## Problem details
Copy every entry exactly.

(Scene script records)
——
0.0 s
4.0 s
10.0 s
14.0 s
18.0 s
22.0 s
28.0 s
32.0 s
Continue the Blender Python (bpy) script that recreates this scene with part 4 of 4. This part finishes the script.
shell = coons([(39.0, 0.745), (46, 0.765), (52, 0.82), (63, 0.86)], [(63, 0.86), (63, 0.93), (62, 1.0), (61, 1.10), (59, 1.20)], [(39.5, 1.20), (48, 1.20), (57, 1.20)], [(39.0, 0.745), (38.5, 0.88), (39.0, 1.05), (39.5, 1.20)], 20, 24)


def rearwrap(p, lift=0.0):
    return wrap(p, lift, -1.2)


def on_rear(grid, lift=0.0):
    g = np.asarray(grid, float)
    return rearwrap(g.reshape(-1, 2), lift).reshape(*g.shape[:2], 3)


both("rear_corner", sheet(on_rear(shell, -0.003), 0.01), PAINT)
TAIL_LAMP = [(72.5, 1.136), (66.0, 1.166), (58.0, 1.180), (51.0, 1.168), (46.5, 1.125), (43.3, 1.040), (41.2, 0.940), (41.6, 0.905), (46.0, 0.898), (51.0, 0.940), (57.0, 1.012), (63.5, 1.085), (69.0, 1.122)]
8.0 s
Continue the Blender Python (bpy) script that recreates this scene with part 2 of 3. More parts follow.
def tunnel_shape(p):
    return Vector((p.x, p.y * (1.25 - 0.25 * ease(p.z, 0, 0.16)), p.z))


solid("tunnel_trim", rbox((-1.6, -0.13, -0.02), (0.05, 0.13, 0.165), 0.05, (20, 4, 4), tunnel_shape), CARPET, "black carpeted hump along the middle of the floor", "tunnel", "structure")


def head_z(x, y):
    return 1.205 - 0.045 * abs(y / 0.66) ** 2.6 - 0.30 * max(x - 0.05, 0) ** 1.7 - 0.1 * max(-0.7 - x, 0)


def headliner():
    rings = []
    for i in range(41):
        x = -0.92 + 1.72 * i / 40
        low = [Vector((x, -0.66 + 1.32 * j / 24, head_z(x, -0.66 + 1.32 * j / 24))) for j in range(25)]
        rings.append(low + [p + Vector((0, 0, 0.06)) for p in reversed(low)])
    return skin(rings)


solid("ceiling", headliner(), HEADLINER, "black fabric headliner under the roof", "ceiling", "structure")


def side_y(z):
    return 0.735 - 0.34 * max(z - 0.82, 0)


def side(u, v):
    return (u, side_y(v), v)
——
## Solution to this exercise
0.0 s
4.0 s
10.0 s
14.0 s
18.0 s
22.0 s
28.0 s
32.0 s
Continue the Blender Python (bpy) script that recreates this scene with part 4 of 4. This part finishes the script.
shell = coons([(39.0, 0.745), (46, 0.765), (52, 0.82), (63, 0.86)], [(63, 0.86), (63, 0.93), (62, 1.0), (61, 1.10), (59, 1.20)], [(39.5, 1.20), (48, 1.20), (57, 1.20)], [(39.0, 0.745), (38.5, 0.88), (39.0, 1.05), (39.5, 1.20)], 20, 24)


def rearwrap(p, lift=0.0):
    return wrap(p, lift, -1.2)


def on_rear(grid, lift=0.0):
    g = np.asarray(grid, float)
    return rearwrap(g.reshape(-1, 2), lift).reshape(*g.shape[:2], 3)


both("rear_corner", sheet(on_rear(shell, -0.003), 0.01), PAINT)
TAIL_LAMP = [(72.5, 1.136), (66.0, 1.166), (58.0, 1.180), (51.0, 1.168), (46.5, 1.125), (43.3, 1.040), (41.2, 0.940), (41.6, 0.905), (46.0, 0.898), (51.0, 0.940), (57.0, 1.012), (63.5, 1.085), (69.0, 1.122)]
8.0 s
Continue the Blender Python (bpy) script that recreates this scene with part 2 of 3. More parts follow.
def tunnel_shape(p):
    return Vector((p.x, p.y * (1.25 - 0.25 * ease(p.z, 0, 0.16)), p.z))


solid("tunnel_trim", rbox((-1.6, -0.13, -0.02), (0.05, 0.13, 0.165), 0.05, (20, 4, 4), tunnel_shape), CARPET, "black carpeted hump along the middle of the floor", "tunnel", "structure")


def head_z(x, y):
    return 1.205 - 0.045 * abs(y / 0.66) ** 2.6 - 0.30 * max(x - 0.05, 0) ** 1.7 - 0.1 * max(-0.7 - x, 0)


def headliner():
    rings = []
    for i in range(41):
        x = -0.92 + 1.72 * i / 40
        low = [Vector((x, -0.66 + 1.32 * j / 24, head_z(x, -0.66 + 1.32 * j / 24))) for j in range(25)]
        rings.append(low + [p + Vector((0, 0, 0.06)) for p in reversed(low)])
    return skin(rings)


solid("ceiling", headliner(), HEADLINER, "black fabric headliner under the roof", "ceiling", "structure")


def side_y(z):
    return 0.735 - 0.34 * max(z - 0.82, 0)


def side(u, v):
    return (u, side_y(v), v)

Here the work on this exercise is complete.